The unfortunately named SyFy channel held an advanced screening of the first two episodes of the second season of its science fiction drama The Expanse simultaneously at the Alamo Drafthouse in Austin and Brooklyn this Monday, followed by a Q&A session with the main cast at the latter location. The show itself has generated a small but loyal fanbase after the first season but with its emphasis on strict scientific accuracy, politics, and adherence to Newtonian physics it has failed to create the kind of buzz and excitement as some of the sexier more exciting offerings it keeps getting compared to like Battlestar Galactica and Game of Thrones.
To the uninitiated, The Expanse takes place two hundred years in the future after humanity has expanded into the solar system. Mars has its own independent republic with a strong military and a population focused on terraforming the red planet, Earth is the decadent old power represented by a form of the United Nations, and various colonies and mining stations in the Kuiper Belt and beyond have largely organized into a loose confederation called the Outer Planets Alliance, or OPA. The first season explores the relationships between these three primary powers both from the ground level perspective of the poor and disenfranchised OPA members struggling to survive to the high level manipulations of characters like Under Secretary Chrisjen Avasarala of the UN, who uses her considerable cunning and resources to try and avert a war between the great powers. The realities of space travel demonstrated are brutal and the furthest thing from fun but, according to actor Wes Chatham during the Q&A portion of the screening, accurate enough to receive an “A+” grade from scientists at the California Institute for Technology (CalTech) after a screening.
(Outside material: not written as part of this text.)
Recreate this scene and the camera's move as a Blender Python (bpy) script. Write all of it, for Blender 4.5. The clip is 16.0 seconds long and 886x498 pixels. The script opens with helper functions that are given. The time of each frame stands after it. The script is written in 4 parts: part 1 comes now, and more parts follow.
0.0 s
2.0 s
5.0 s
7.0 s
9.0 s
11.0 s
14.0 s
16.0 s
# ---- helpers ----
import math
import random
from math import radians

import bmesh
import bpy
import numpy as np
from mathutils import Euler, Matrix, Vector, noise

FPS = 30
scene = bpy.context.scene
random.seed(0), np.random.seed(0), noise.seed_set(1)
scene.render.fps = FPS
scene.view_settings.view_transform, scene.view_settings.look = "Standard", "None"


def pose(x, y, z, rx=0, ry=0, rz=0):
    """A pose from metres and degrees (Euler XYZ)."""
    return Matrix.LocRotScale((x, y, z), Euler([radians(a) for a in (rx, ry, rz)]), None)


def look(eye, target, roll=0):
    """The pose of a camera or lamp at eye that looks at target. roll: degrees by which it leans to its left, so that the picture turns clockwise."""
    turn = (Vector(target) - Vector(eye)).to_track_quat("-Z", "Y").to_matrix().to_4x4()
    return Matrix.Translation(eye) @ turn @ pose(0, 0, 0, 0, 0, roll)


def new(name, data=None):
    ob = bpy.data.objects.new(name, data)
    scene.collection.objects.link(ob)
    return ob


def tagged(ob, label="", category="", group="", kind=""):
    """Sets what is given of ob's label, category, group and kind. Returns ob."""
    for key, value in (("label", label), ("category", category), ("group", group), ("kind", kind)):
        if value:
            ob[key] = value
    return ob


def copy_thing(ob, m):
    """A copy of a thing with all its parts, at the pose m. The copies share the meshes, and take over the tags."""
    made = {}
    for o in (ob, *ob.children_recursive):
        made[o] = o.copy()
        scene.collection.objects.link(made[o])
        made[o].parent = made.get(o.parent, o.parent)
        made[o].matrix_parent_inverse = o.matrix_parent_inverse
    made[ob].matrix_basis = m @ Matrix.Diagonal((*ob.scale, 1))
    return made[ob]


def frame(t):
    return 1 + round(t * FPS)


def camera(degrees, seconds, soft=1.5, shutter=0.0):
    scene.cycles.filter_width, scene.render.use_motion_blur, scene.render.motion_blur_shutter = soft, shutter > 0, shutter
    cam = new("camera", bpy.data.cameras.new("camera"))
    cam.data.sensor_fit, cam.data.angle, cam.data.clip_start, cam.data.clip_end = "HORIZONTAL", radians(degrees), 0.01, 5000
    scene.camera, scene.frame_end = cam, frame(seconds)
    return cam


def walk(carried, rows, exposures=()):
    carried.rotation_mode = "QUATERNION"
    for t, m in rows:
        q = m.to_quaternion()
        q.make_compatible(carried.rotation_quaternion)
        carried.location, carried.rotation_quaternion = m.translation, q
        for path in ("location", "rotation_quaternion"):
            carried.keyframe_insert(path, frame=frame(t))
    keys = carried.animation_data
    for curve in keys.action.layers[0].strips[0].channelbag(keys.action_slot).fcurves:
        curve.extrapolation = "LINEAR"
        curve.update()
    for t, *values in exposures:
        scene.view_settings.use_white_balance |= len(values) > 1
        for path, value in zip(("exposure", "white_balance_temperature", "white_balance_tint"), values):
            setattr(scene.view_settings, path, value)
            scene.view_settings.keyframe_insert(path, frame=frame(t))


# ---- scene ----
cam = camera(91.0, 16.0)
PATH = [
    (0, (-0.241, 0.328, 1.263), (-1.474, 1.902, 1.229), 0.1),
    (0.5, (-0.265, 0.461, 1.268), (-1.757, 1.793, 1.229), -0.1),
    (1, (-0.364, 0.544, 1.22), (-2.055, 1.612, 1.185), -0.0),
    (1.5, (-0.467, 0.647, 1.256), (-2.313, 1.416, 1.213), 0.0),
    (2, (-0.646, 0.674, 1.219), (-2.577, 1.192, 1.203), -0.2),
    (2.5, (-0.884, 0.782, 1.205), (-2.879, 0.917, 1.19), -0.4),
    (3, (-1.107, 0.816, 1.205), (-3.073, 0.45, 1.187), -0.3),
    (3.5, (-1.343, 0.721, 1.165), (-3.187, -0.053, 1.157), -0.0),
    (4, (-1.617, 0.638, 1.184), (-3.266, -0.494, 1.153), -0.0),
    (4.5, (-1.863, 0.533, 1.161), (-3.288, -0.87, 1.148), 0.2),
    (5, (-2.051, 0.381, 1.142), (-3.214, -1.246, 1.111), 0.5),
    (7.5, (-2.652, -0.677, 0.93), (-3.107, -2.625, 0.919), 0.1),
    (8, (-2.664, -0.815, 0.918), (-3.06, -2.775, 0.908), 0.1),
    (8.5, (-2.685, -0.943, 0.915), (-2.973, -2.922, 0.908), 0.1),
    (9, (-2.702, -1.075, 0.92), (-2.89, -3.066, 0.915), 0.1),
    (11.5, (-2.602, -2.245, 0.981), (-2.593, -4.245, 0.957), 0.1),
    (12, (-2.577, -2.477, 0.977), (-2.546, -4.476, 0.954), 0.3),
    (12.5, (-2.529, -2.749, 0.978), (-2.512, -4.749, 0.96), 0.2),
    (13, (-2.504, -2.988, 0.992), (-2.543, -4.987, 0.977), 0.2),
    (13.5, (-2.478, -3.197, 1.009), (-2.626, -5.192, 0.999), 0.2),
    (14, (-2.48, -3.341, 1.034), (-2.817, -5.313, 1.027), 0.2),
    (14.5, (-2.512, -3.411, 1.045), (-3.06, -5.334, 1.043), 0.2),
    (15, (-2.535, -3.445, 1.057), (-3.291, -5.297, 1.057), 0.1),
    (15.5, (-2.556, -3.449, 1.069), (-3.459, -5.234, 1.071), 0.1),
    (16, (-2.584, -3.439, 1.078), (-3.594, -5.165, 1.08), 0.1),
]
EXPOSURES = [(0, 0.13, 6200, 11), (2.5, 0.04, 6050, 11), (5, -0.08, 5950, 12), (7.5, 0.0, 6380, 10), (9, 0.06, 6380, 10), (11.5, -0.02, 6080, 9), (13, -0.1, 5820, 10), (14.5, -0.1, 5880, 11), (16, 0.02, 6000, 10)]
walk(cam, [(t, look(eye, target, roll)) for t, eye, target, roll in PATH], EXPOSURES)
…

Essentially, the quantum leap in space travel came in the form of the Epstein Drive, a modified fusion engine that allow ships to sustain thrust and therefore create a form of artificial gravity through the first half of a journey before flipping a craft around at the halfway point and constantly decelerating to continue the effect. This is all far more interesting than it sounds in both the book and the television show.
The second season picks up in a hurry, introducing fan favorite character Bobbie Draper (Frankie Adams), a Martian Marine, in the middle of a live fire exercise on the red planet. Originally appearing in the second novel of the series, Draper is like a Samoan hybrid of Captain Phasma and Kara Thrace and serves to bring some perspective to the Mars way of life. Meanwhile, Miller (Thomas Jane) and Holden (Steven Strait) have barely escaped the chaos on Eros with their lives and are still recovering from severe radiation poisoning. The crew of the Rocinante enter into a tentative alliance with notorious Earth war-hero-turned OPA leader Fred Johnson (Chad Coleman) to continue investigating the origin and motivations behind the deployment of the mysterious and deadly protomolecule that ravaged the population of Eros. Back on Earth Under Secretary Avasarala (Shohreh Aghdashloo) struggles to keep an all out shooting war from breaking out between the UN and Martian fleets while trying to figure out the identity of the stealth ships that have been provoking violence between the two military powers. Both episodes “Safe” and “Doors and Corners” play out without an obvious act break between the two, like a short made for TV movie and the effect is thrilling and culminates in what is easily the most effects/action heavy sequence of the series so far outside the battle of the MCRN Donnager.
One of the issues with the first season and translating to television a book like Leviathan, which is a clever mashup of hard sci-fi and essentially detective noir, is that the inner monologues and flourishing narrative that keeps the story interesting and human are completely stripped away in a visual format. More than that, the first novel in the Expanse Series is not very action heavy and has a great deal of political conversation and posturing that takes place before the novel really exposes its endgame. With all that said, the first episodes of the second season are damn good television. Excellent, even. Out of the gate they hit every beat they are looking to hit from humor to pathos to the thing everyone who is into real science fiction for whatever noble or thoughtful reason is secretly desperately craving: hot and dirty space combat. The main cast itself is clearly more comfortable in its shoes than the first season and the interiors of the salvaged Martian Navy corvette Rocinante feel much more like a real place the way the inside of Serenity felt by the end of Firefly’s short run. The larger universe, or really, solar system also feels better realized with the escalating Cold War between Mars and the Earth’s UN more clearly visualized.
The Expanse has been ending up on a lot of lists titled “The Best Shows No One is Watching” and not without some reasons involving accessibility. But this is not at all on account of quality, far from it. What the The Expanse does require is more of an attention span than a lot of network shows expect of an audience. HBO and Netflix have been making these sorts of novels-for-television for quite some time now and without the need for act breaks or commercial interruptions, or in the latter’s case, a schedule for content release it is possible to create a more compelling, immersive narrative experience. During the Q&A portion of the screening Mark Fergus made it clear that the intention of the first season was all about “lighting the fuses” and the second was going to be about the payoff. If the first two episodes are any indication, season two is going to be a lot noisier, a lot sexier, but is still one of the best shows on television. Now if only we can get people watching.
Season 2 premiered last night, 2/1 on the SyFy channel with new episodes every Wednesday night. The first season is available to stream on Amazon Prime.